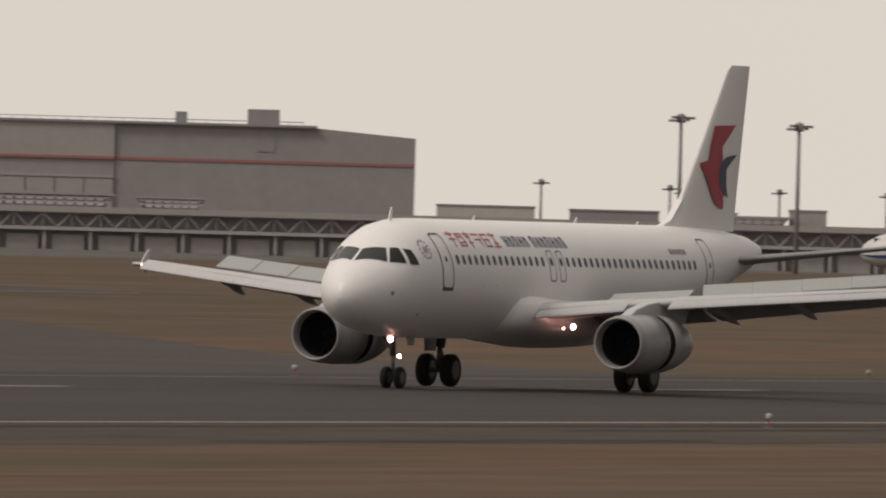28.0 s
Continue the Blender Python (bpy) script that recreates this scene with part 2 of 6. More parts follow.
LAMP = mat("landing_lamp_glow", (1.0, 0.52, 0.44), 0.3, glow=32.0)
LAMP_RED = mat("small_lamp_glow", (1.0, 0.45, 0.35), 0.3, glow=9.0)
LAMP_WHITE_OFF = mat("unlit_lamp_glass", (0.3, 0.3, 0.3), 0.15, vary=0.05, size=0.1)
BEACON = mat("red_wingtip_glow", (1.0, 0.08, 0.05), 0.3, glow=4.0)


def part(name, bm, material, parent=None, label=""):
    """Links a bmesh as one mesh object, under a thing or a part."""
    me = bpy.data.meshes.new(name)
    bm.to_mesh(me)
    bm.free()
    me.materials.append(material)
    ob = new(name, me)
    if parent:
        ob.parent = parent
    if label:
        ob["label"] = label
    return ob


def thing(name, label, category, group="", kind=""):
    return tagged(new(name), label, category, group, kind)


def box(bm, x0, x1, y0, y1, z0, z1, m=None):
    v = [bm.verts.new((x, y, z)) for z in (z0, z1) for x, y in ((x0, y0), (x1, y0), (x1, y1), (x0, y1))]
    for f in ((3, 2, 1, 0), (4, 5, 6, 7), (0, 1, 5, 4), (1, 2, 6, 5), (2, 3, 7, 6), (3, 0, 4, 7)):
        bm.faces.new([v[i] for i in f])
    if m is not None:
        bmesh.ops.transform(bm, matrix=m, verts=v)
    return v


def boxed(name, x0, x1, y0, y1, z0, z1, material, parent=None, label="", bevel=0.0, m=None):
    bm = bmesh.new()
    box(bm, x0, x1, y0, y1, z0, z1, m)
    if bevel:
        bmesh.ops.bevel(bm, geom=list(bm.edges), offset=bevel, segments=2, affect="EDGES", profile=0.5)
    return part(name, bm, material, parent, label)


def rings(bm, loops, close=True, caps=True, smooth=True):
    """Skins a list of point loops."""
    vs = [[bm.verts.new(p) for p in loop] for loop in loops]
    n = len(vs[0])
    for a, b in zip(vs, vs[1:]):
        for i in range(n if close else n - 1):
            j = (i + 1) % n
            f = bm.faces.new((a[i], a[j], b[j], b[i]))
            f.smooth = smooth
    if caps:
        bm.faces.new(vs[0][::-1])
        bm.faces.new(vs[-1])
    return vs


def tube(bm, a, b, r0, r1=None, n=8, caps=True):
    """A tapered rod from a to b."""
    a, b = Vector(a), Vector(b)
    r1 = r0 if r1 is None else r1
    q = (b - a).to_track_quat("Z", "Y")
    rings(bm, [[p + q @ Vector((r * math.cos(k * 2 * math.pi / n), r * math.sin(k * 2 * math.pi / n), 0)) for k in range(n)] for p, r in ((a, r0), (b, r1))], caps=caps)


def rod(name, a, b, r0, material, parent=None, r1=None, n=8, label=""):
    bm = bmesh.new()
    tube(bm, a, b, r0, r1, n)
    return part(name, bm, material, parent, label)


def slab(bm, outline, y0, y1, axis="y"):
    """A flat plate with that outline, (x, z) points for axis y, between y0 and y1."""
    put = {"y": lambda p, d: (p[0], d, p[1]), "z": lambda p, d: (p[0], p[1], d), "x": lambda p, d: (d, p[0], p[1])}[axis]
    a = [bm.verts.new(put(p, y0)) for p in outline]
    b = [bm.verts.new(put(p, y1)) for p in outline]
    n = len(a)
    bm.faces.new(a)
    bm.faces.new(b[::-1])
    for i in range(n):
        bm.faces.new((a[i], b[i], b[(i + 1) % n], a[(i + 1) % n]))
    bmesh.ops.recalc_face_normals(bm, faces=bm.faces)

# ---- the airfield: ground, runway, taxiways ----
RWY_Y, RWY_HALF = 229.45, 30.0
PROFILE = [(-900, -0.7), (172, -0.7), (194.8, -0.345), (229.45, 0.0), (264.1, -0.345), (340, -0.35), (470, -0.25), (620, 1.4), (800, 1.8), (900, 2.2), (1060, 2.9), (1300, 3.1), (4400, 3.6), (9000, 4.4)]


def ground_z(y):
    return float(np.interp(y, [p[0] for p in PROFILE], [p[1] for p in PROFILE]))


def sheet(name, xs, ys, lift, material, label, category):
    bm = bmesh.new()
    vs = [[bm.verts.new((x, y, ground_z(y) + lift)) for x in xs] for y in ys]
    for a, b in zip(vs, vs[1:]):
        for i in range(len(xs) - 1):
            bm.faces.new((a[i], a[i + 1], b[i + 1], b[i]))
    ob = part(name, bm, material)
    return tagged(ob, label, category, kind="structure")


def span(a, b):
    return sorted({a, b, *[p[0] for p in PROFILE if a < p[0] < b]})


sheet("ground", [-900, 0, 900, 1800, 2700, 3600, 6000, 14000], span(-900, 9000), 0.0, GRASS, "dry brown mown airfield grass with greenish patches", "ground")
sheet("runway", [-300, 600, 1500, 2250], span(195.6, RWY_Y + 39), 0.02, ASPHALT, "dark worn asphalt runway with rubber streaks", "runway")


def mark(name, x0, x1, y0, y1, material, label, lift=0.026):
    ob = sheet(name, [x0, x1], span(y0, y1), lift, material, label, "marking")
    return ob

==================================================

● What is expected: State how many lines above contain the string "that", with no other words.

● Full response: 2